宮城県を除くと農林水産業と公共土木施設の被害額は1兆7628億円である。農林水産業被害の多くは個人財産なのだから、東日本大震災での公的資産の被害額が2兆円であるという私の推定値は、大きくは間違っていないだろう。
被害額が公的資産2兆円、民間資産4兆円という数字から始めれば、19~23兆円の復興費などという話にはならない。
戦費節約のおかげでアメリカは勝てた?
こう書くと、東日本大震災という国難に対して、皆が心を合わせて復興を考えているときに、コストだけを考えてどうするのかという批判があるかもしれない。しかし、後に副大統領、大統領になるハリー・トルーマン上院議員は、ヨーロッパでの戦争がすでに始まり、日本との戦争が始まりそうな1941年に、軍事費の不正使用を問題とする「トルーマン委員会」を設立して、150億ドル近い浪費を削減した。トルーマンは、これによって全国的に有名になった。アメリカ国民は、軍事費の浪費を抑えてこそ、ナチスや日本との戦争に勝てると考えたのだ。トルーマンは、44年には副大統領候補に指名され、ルーズベルトの急死とともに大統領に昇格した。
一方、戦時中、軍のお先棒を担いでいた大日本言論報国会会長の徳富蘇峰は、敗戦後、「アメリカ辺りでは、現大統領のトルーマンの如きは、上院議員の一人として、軍事費の濫費を、逐一実際に徴して指摘し、その為に、少なからざる節約が出来たと聞いているが、日本では、左様な議員もなければ、議会もなく、(軍の)勝手放題に一任しておいた。……元来日本の軍需品製造に必要なる材料は、殆ど陸軍と海軍とが、分け取りして、これを押さえていたのである。……不足の原因は、全く彼らの仕事が緩慢であり、不能率であったという事を証明する外に理由はない。もし陸海軍が一元化し、あらゆる力を集めたならば、決して飛行機の不足などという事に、悲鳴を揚ぐる必要はなかった事は、我等ばかりでなく、天下の人が皆これを保証している」と書いている(『終戦後日記』176頁、講談社、2006年)。官僚が剣を吊るしているだけの武官(徳富蘇峰の言葉)がきちんとやれば、飛行機は十分造れたとは思えないが、彼らの非効率がなければ、生産がより順調であったというのは事実なのだろう。

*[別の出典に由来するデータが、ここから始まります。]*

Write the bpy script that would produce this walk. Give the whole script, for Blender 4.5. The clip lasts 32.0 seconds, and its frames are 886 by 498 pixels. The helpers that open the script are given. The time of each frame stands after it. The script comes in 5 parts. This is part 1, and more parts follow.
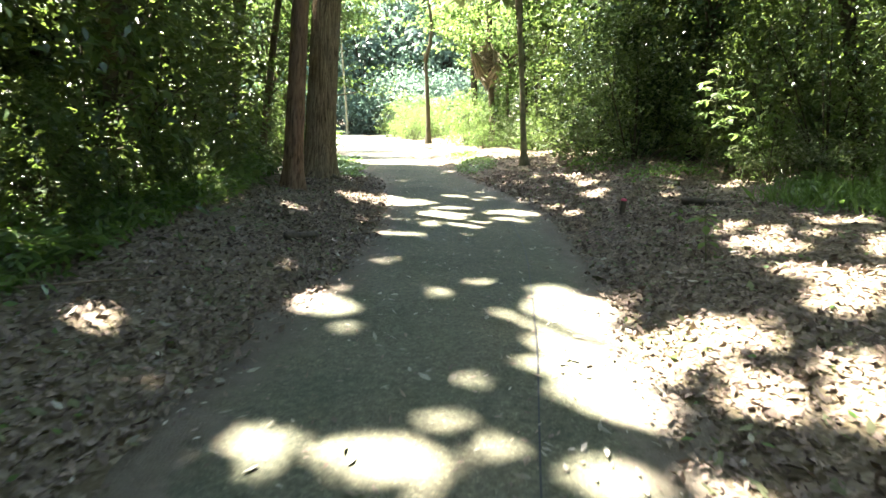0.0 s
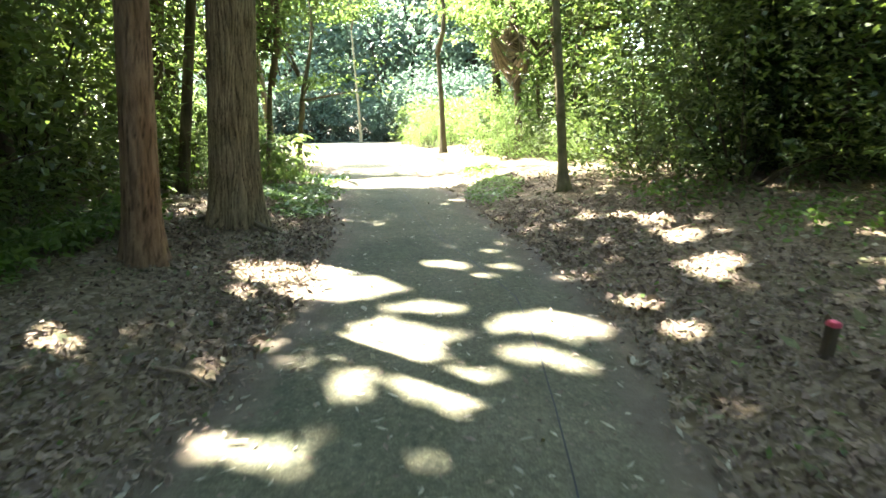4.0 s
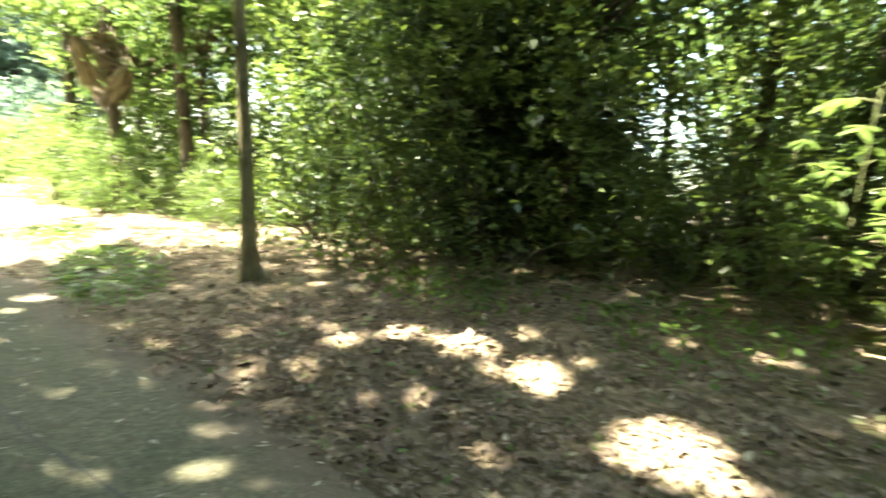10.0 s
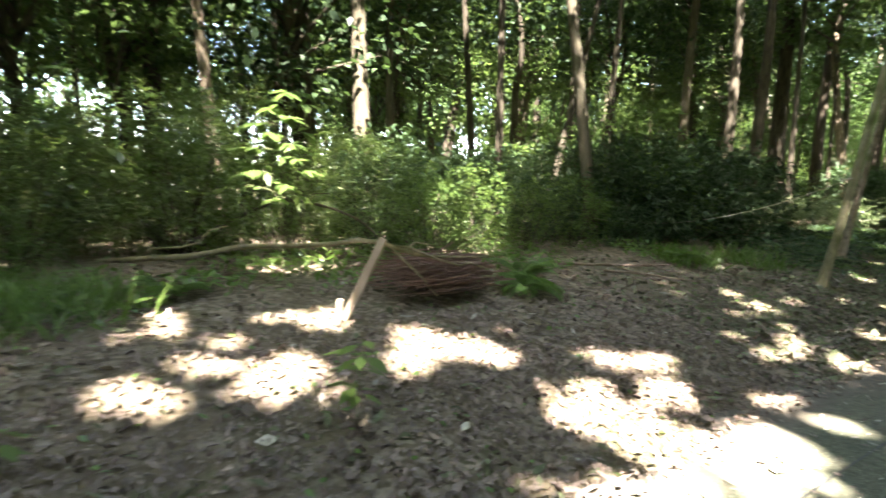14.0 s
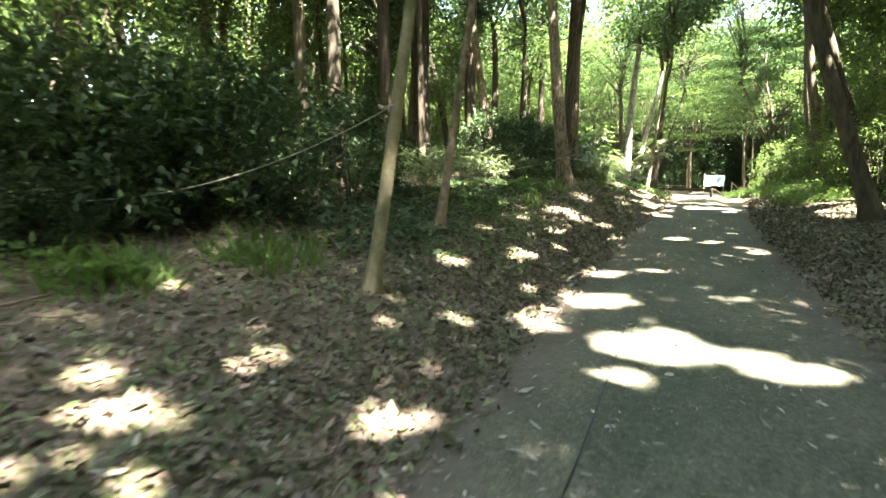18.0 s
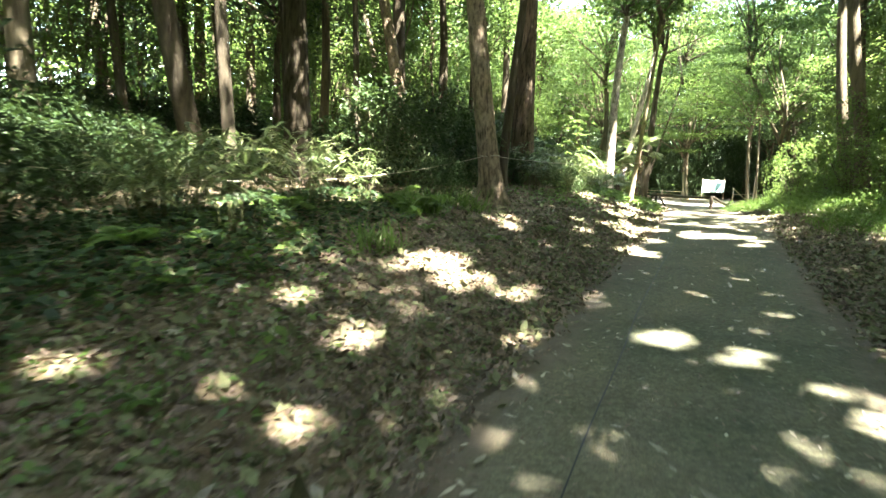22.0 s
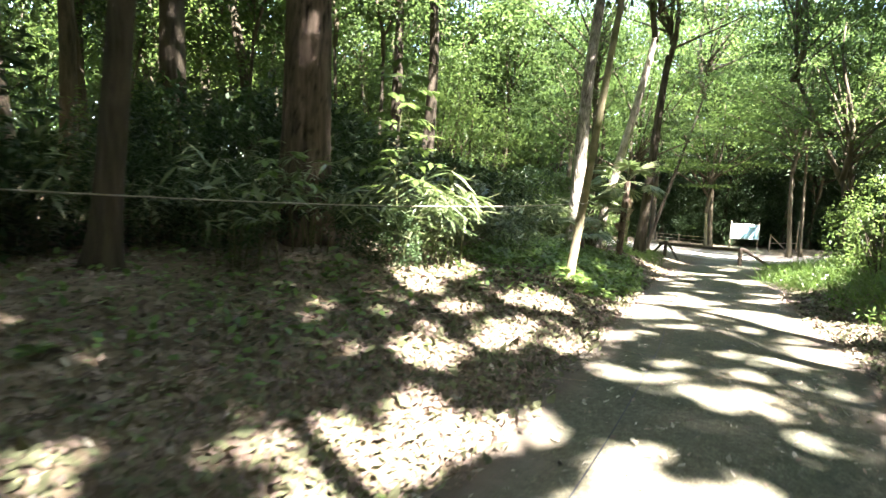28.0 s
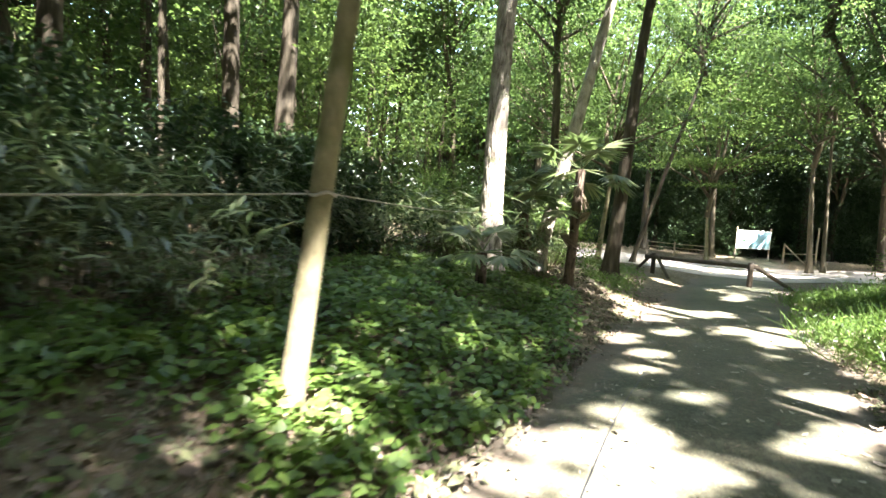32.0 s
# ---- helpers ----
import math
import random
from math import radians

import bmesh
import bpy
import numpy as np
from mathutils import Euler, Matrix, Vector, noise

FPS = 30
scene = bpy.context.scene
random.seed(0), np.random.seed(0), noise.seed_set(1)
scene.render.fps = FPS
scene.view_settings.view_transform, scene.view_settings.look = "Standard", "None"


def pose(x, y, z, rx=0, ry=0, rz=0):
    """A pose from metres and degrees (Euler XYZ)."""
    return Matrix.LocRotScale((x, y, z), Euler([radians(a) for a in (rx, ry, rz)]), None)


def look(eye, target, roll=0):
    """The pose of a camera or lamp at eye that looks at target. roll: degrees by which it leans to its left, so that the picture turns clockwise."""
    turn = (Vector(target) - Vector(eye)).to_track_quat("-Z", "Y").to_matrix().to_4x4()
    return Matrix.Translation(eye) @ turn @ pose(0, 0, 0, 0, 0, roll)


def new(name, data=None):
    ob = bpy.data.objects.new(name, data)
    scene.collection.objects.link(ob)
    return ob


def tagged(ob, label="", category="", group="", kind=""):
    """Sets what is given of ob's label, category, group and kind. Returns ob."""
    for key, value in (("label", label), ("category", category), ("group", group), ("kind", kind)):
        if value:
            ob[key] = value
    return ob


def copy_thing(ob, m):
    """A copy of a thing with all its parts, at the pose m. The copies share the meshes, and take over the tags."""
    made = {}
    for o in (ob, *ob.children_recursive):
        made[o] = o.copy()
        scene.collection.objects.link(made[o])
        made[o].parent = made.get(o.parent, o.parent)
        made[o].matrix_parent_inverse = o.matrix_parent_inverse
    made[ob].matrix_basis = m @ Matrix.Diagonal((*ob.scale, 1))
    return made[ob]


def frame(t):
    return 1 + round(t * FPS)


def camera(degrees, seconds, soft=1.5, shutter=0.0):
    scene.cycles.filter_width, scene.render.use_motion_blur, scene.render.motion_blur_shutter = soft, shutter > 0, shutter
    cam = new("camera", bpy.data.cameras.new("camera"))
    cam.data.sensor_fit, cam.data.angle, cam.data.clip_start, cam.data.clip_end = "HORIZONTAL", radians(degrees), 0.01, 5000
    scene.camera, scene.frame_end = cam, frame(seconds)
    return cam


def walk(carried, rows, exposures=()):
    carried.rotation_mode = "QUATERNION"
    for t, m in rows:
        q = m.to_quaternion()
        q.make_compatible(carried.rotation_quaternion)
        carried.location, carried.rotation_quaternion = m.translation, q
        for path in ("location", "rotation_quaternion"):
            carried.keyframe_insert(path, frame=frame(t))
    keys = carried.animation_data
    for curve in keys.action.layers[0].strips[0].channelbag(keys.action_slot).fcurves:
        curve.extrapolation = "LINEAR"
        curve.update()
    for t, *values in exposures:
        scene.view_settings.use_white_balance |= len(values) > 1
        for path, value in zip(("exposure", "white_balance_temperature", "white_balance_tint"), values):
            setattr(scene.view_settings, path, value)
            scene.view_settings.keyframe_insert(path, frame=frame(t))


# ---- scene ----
cam = camera(78.6, 32.0, soft=1.5, shutter=0.55)
METRES, EYE, TILT, LEAN, TURN = 37.0, 1.5, -13.5, -1.0, 0.0
ROWS = [
    (0.0, 0.0, 0.0, 0.0, 0.0, 0.0, -0.0),
    (0.5, 0.003, 0.0144, 0.0033, -0.02, -0.06, 0.21),
    (1.0, 0.0067, 0.0298, 0.0073, 0.01, -0.05, 0.46),
    (1.5, 0.009, 0.045, 0.0112, 0.07, -0.2, 0.77),
    (2.0, 0.0106, 0.0609, 0.0152, 0.28, -0.35, 0.95),
    (2.5, 0.0109, 0.0758, 0.019, 0.88, -0.31, 0.87),
    (3.0, 0.0132, 0.0922, 0.0226, 1.87, -0.42, 1.07),
    (3.5, 0.0141, 0.1059, 0.0265, 2.82, -0.3, 1.02),
    (4.0, 0.0151, 0.12, 0.0304, 3.52, 0.28, 0.92),
    (4.5, 0.0147, 0.1332, 0.0329, 4.76, 0.53, 0.78),
    (6.5, 0.0072, 0.1835, 0.0456, 5.01, 0.81, 0.91),
    (7.0, 0.0037, 0.1978, 0.0487, 5.0, 0.81, 1.0),
    (7.5, 0.0011, 0.2093, 0.0523, 4.96, 0.64, 1.27),
    (8.0, 0.0008, 0.2166, 0.055, 4.15, 1.56, 1.28),
    (8.5, -0.0004, 0.2186, 0.0553, -2.19, 3.42, 1.42),
    (9.0, -0.0017, 0.2185, 0.0548, -14.47, 4.03, 2.39),
    (9.5, -0.0008, 0.2151, 0.0543, -25.18, 3.92, 3.62),
    (10.0, 0.0001, 0.2116, 0.053, -38.56, 3.17, 4.65),
    (10.5, 0.0008, 0.2075, 0.052, -51.16, 2.03, 5.48),
    (11.0, 0.0005, 0.2041, 0.0514, -64.31, 0.4, 6.7),
    (11.5, 0.0001, 0.2008, 0.0506, -76.08, -1.56, 7.87),
    (12.0, -0.0, 0.1979, 0.0498, -88.71, -3.91, 8.16),
    (12.5, 0.0019, 0.1953, 0.0489, -102.58, -6.87, 7.32),
    (13.0, 0.0036, 0.1918, 0.0481, -115.42, -10.17, 7.06),
    (13.5, 0.0031, 0.1851, 0.0457, -126.78, -13.4, 7.56),
    (14.0, 0.0019, 0.1754, 0.0437, -134.33, -15.87, 6.64),
    (14.5, 0.0021, 0.1643, 0.0402, -140.71, -17.18, 5.58),
    (15.0, 0.0027, 0.1497, 0.0354, -149.93, -19.98, 6.88),
    (15.5, 0.0023, 0.1343, 0.0325, -155.73, -22.01, 6.0),
    (17.5, -0.0034, 0.0573, 0.0153, -162.29, -22.54, 3.33),
    (18.0, -0.0054, 0.0357, 0.0104, -162.44, -22.31, 3.0),
    (18.5, -0.0084, 0.0159, 0.0052, -162.76, -22.26, 2.8),
    (19.0, -0.0096, -0.0057, 0.0003, -162.72, -22.18, 2.31),
    (19.5, -0.0118, -0.0259, -0.0047, -162.76, -22.26, 2.22),
    (20.0, -0.0132, -0.0473, -0.0095, -162.78, -22.66, 2.1),
    (20.5, -0.0158, -0.065, -0.0134, -162.88, -22.88, 2.19),
    (21.0, -0.0182, -0.0854, -0.0186, -162.88, -22.56, 2.29),
    (21.5, -0.0209, -0.1049, -0.0232, -162.89, -22.55, 2.24),
    (22.0, -0.0221, -0.126, -0.0277, -162.62, -22.41, 2.12),
    (22.5, -0.0233, -0.1453, -0.032, -162.56, -22.34, 2.03),
    (23.0, -0.0243, -0.1655, -0.036, -162.32, -22.04, 1.88),
    (23.5, -0.0269, -0.185, -0.0403, -162.12, -21.51, 1.77),
    (24.0, -0.0295, -0.2058, -0.0449, -161.76, -20.98, 1.66),
    (24.5, -0.0323, -0.2257, -0.0496, -161.45, -20.52, 1.59),
    (25.0, -0.0354, -0.2467, -0.0542, -161.08, -20.44, 1.37),
    (25.5, -0.0391, -0.2668, -0.0591, -160.96, -20.2, 1.18),
    (26.0, -0.0437, -0.2877, -0.0637, -160.91, -20.1, 1.1),
    (26.5, -0.0486, -0.3076, -0.0686, -160.77, -19.92, 1.09),
    (28.5, -0.068, -0.3787, -0.0826, -158.86, -19.27, 1.08),
    (29.0, -0.0712, -0.4003, -0.0878, -158.78, -19.18, 1.17),
    (29.5, -0.0727, -0.42, -0.0926, -158.69, -18.96, 1.13),
    (30.0, -0.0752, -0.4408, -0.0979, -158.53, -18.9, 1.19),
    (30.5, -0.0769, -0.4608, -0.1028, -158.39, -18.85, 1.11),
    (31.0, -0.0789, -0.4818, -0.1086, -158.4, -18.88, 1.03),
    (31.5, -0.0806, -0.5015, -0.1135, -158.51, -18.89, 0.91),
    (32.0, -0.0828, -0.5223, -0.1193, -158.85, -19.06, 0.89),
]
EXPOSURES = [(0.0, 4.32, 6850, 10), (3.0, 4.5, 6950, 8), (8.0, 3.95, 7300, 2), (9.2, 4.0, 7500, 1), (11.0, 5.2, 8300, 0), (12.5, 5.35, 8200, 3), (14.5, 4.4, 6500, 16), (18.0, 4.95, 6850, 14), (21.0, 4.95, 7000, 8), (24.0, 4.7, 6750, 12), (26.0, 4.6, 6650, 15), (29.0, 4.15, 6500, 19), (32.0, 4.05, 6500, 14)]
walk(cam, [(t, pose(0, 0, EYE, TILT, LEAN, TURN) @ pose(METRES * x, METRES * y, METRES * z, 90 + pitch, roll, yaw)) for t, x, y, z, yaw, pitch, roll in ROWS], EXPOSURES)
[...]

コストを考えてこそ、大震災からの復興に成功することができる。仙台湾で津波の大きな被害を受けたのは湾に面した若林区だが、そこは水田と住宅が入り混じる地域だ。床下浸水程度の被害でも、水田は塩を被って使用できなくなる。塩抜きするには大変な費用がかかるらしいので、被災農家は、国の援助を求めている。一方、津波で家を失い、地盤沈下で住めなくなった人々もいる。塩抜きよりも、宅地転用して、住めなくなった土地の人々が住めるようにすれば良いではないか。100年に1度、1000年に1度の床下浸水地域を住めない場所にする必要はない。塩抜きや、堤防を造って沈下した土地に住めるようにするより、ずっと安くすむだろう。
日本では、コストと効率性の観点なしに議論が行われる。水田を塩抜きするより宅地にした方が安上がりということに気がつかない日本人に、アメリカと戦うのは、そもそも無理なことだった。